I once watched a man about to take his first lesson in water-skiing. He was on his back bobbing up and down in the water, ski’s pointing up. From the speedboat, someone was calling out some last-minute instructions. Then, with a roar, the boat took off.

At first it looked like the man would not make it. But slowly and unsteady he emerged from the water. I could see him smiling. Then, in almost the reverse motion of how the man had risen out of the water, he disappeared back into it. The speedboat raced back around to pick him up. I watched to see his head pop up above the water, but none appeared. Then I saw why. The man was still holding on to the rope. He was being dragged behind the very boat that was trying to rescue him. When at last, the boat stopped, a nearly drowned man’s head appeared above the surfaces. “When you fall you need to let go of the rope,” I heard the man on the boat shout.

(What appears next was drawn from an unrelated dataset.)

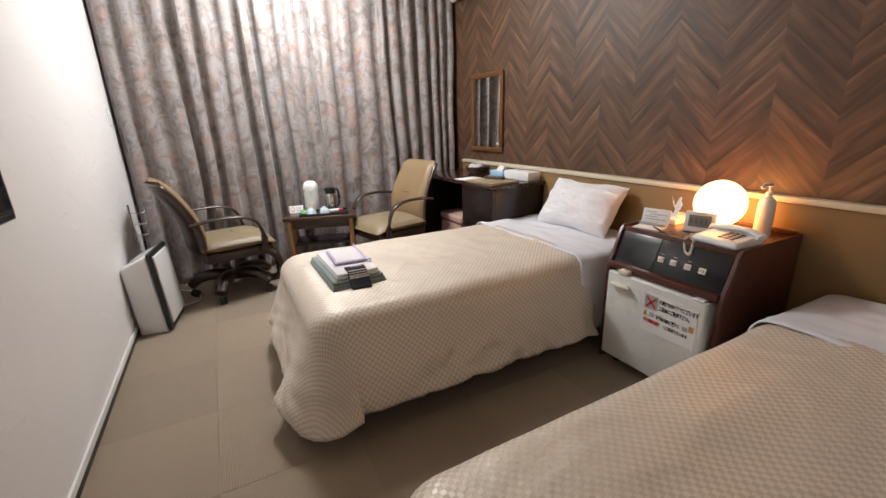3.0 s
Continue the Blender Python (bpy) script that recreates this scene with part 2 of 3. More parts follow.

I can just imagine what the man went through. He held onto the rope most probably because he didn’t know what else to do during those frightening moments he was being dragged through the water. For him, the thought of letting go wasn’t an option at that moment. Instead, his mind was completely crowded with competing thoughts and feelings of panic and dread. The instinctive and intelligent thought that was telling him to let go couldn’t get through.

The lesson? Let go or be dragged.

A simple and, above all, natural truth. As natural as a tree who knows it need to shed the heavy, sun-ripened fruit that clings to his branches. Why? Because a tree, in fact all living things, needs to drop what is no longer vital.

And just as much, letting go, is required for living a free and happy life. Letting go of everything that drags us through unpleasant relationships and events, letting go of those self-destructive thoughts and feelings that can drown us in guilt, worry and false self-concerns.

But merely wanting to let go of unhappy circumstances or irritating emotional thoughts is not enough. Wants are desires, and desires replace one another like ants waiting in line at a cracked sugar bowl. That is why it is important for us to deeply understand what letting go is all about.

Let’s start with what we do know, or at least, with what we should know about letting go.

Letting go has nothing to do with giving up something, or the external rearrangement of activities, or struggling to be free from something or someone. In fact, letting go has nothing to do with the renouncing of anything outside ourselves. Never has.

We all know what it is like to be sure we finally got rid of something stressful, only to find ourselves in a similar stressful situation moments later. Dropping this person and picking up another doesn’t end the loneliness that drives us into dead-end relationships. This isn’t letting go. We have only managed to put the emptiness on hold.

Changing jobs to get away from someone or something that sets us off doesn’t free us from our conflict. This just delays the inevitable angry feelings that always surface again whenever we feel threatened.

No, letting go is not an outside job, it is strictly speaking an inside job.

Within each of us there is an expansive world of thoughts and feelings whose movements determine how we perceive and experience the world outside of us. While this inner-world of thoughts and feelings may not directly bring us what we see, it does profoundly influence how we see our world of relationships and events. In other words, we are seeing the exterior but experiencing the interior.

So, why then try and change your outer world when it is only a reflection of your inner life? It is therefore foolish to think that by changing your unhappy surroundings will bring an end to your unhappiness. This has never worked, and it never will, because the unpleasant or unhappy condition was not the event but your reaction to it.

It means: you can let go of your resentful feelings toward your job, because it isn’t what you are doing but the way you are thinking. You can let go of trying to change other people, because you are what is bothering you about them.

Most of all, you can let go of the impossible self-punishing task of thinking that you are responsible for the way the world turns.

The only world you are responsible for is your inner-world: the world of your thoughts and feelings, impulses and desires. Your happiness is therefore determined by how regularly you can let go of unhappy and self-destructive thoughts.

Letting go not only holds the keys for ending what is unwanted, but locked within this truth is the accessing of your true power, the power of calm.

But you need to first let go of the rope. That which binds you to your old story, your old pain and shame.

Never forget this important truth: let go or be dragged.